Task details:
All of the material below is to be restated word for word, apart from the pictures.

Data excerpt:
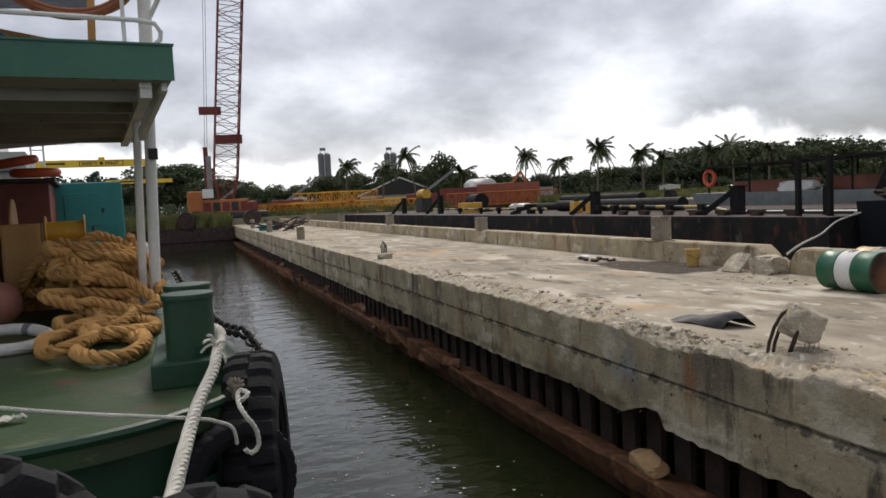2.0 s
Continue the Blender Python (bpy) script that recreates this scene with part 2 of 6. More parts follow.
CONCRETE_FACE = mat("concrete_face", (0.50, 0.415, 0.275), (0.35, 0.285, 0.19), 0.9, 0, 1.3, 22, 0.9, None, spec=0.2, layers=(
    ((0.19, 0.157, 0.112), 0.9, 0.52, 0.66, (1, 0.8, 0.45)), ((0.58, 0.51, 0.39), 1.5, 0.55, 0.63, (1, 0.6, 1)), ((0.10, 0.086, 0.064), 2.6, 0.58, 0.68, (1, 1, 0.3)),
    ((0.29, 0.16, 0.08), 1.6, 0.61, 0.70, (1, 1.3, 0.28)), ((0.30, 0.31, 0.31), 0.8, 0.62, 0.70, (1, 1.0, 0.7)), ((0.07, 0.062, 0.05), 9.0, 0.63, 0.68, (1, 1, 1)), ((0.60, 0.54, 0.43), 14.0, 0.66, 0.70, (1, 1, 1))))


def stain(m, colour, where, centre, reach, scale, lo, hi):
    """Lays a ragged stain of one colour on a material, round a place or along a line."""
    n, l = m.node_tree.nodes, m.node_tree.links
    base = n["Principled BSDF"].inputs["Base Color"]
    src = base.links[0].from_socket
    tc = n.new("ShaderNodeTexCoord")
    off = n.new("ShaderNodeVectorMath")
    off.operation = "SUBTRACT"
    off.inputs[1].default_value = centre
    l.new(tc.outputs["Object"], off.inputs[0])
    squeeze = n.new("ShaderNodeVectorMath")
    squeeze.operation = "MULTIPLY"
    squeeze.inputs[1].default_value = where
    l.new(off.outputs[0], squeeze.inputs[0])
    far = n.new("ShaderNodeVectorMath")
    far.operation = "LENGTH"
    l.new(squeeze.outputs[0], far.inputs[0])
    near = n.new("ShaderNodeMapRange")
    for k, v in (("From Min", 0.0), ("From Max", reach), ("To Min", 0.22), ("To Max", -0.25)):
        near.inputs[k].default_value = v
    l.new(far.outputs["Value"], near.inputs["Value"])
    t = n.new("ShaderNodeTexNoise")
    t.inputs["Scale"].default_value, t.inputs["Detail"].default_value, t.inputs["Roughness"].default_value = scale, 8, 0.65
    l.new(tc.outputs["Object"], t.inputs["Vector"])
    add = n.new("ShaderNodeMath")
    l.new(t.outputs[0], add.inputs[0])
    l.new(near.outputs[0], add.inputs[1])
    fac = n.new("ShaderNodeMapRange")
    for k, v in (("From Min", lo), ("From Max", hi), ("To Min", 0.0), ("To Max", 0.85)):
        fac.inputs[k].default_value = v
    l.new(add.outputs[0], fac.inputs["Value"])
    x = n.new("ShaderNodeMix")
    x.data_type = "RGBA"
    l.new(fac.outputs[0], x.inputs["Factor"])
    l.new(src, x.inputs["A"])
    x.inputs["B"].default_value = (*colour, 1)
    l.new(x.outputs["Result"], base)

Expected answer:
2.0 s
Continue the Blender Python (bpy) script that recreates this scene with part 2 of 6. More parts follow.
CONCRETE_FACE = mat("concrete_face", (0.50, 0.415, 0.275), (0.35, 0.285, 0.19), 0.9, 0, 1.3, 22, 0.9, None, spec=0.2, layers=(
    ((0.19, 0.157, 0.112), 0.9, 0.52, 0.66, (1, 0.8, 0.45)), ((0.58, 0.51, 0.39), 1.5, 0.55, 0.63, (1, 0.6, 1)), ((0.10, 0.086, 0.064), 2.6, 0.58, 0.68, (1, 1, 0.3)),
    ((0.29, 0.16, 0.08), 1.6, 0.61, 0.70, (1, 1.3, 0.28)), ((0.30, 0.31, 0.31), 0.8, 0.62, 0.70, (1, 1.0, 0.7)), ((0.07, 0.062, 0.05), 9.0, 0.63, 0.68, (1, 1, 1)), ((0.60, 0.54, 0.43), 14.0, 0.66, 0.70, (1, 1, 1))))


def stain(m, colour, where, centre, reach, scale, lo, hi):
    """Lays a ragged stain of one colour on a material, round a place or along a line."""
    n, l = m.node_tree.nodes, m.node_tree.links
    base = n["Principled BSDF"].inputs["Base Color"]
    src = base.links[0].from_socket
    tc = n.new("ShaderNodeTexCoord")
    off = n.new("ShaderNodeVectorMath")
    off.operation = "SUBTRACT"
    off.inputs[1].default_value = centre
    l.new(tc.outputs["Object"], off.inputs[0])
    squeeze = n.new("ShaderNodeVectorMath")
    squeeze.operation = "MULTIPLY"
    squeeze.inputs[1].default_value = where
    l.new(off.outputs[0], squeeze.inputs[0])
    far = n.new("ShaderNodeVectorMath")
    far.operation = "LENGTH"
    l.new(squeeze.outputs[0], far.inputs[0])
    near = n.new("ShaderNodeMapRange")
    for k, v in (("From Min", 0.0), ("From Max", reach), ("To Min", 0.22), ("To Max", -0.25)):
        near.inputs[k].default_value = v
    l.new(far.outputs["Value"], near.inputs["Value"])
    t = n.new("ShaderNodeTexNoise")
    t.inputs["Scale"].default_value, t.inputs["Detail"].default_value, t.inputs["Roughness"].default_value = scale, 8, 0.65
    l.new(tc.outputs["Object"], t.inputs["Vector"])
    add = n.new("ShaderNodeMath")
    l.new(t.outputs[0], add.inputs[0])
    l.new(near.outputs[0], add.inputs[1])
    fac = n.new("ShaderNodeMapRange")
    for k, v in (("From Min", lo), ("From Max", hi), ("To Min", 0.0), ("To Max", 0.85)):
        fac.inputs[k].default_value = v
    l.new(add.outputs[0], fac.inputs["Value"])
    x = n.new("ShaderNodeMix")
    x.data_type = "RGBA"
    l.new(fac.outputs[0], x.inputs["Factor"])
    l.new(src, x.inputs["A"])
    x.inputs["B"].default_value = (*colour, 1)
    l.new(x.outputs["Result"], base)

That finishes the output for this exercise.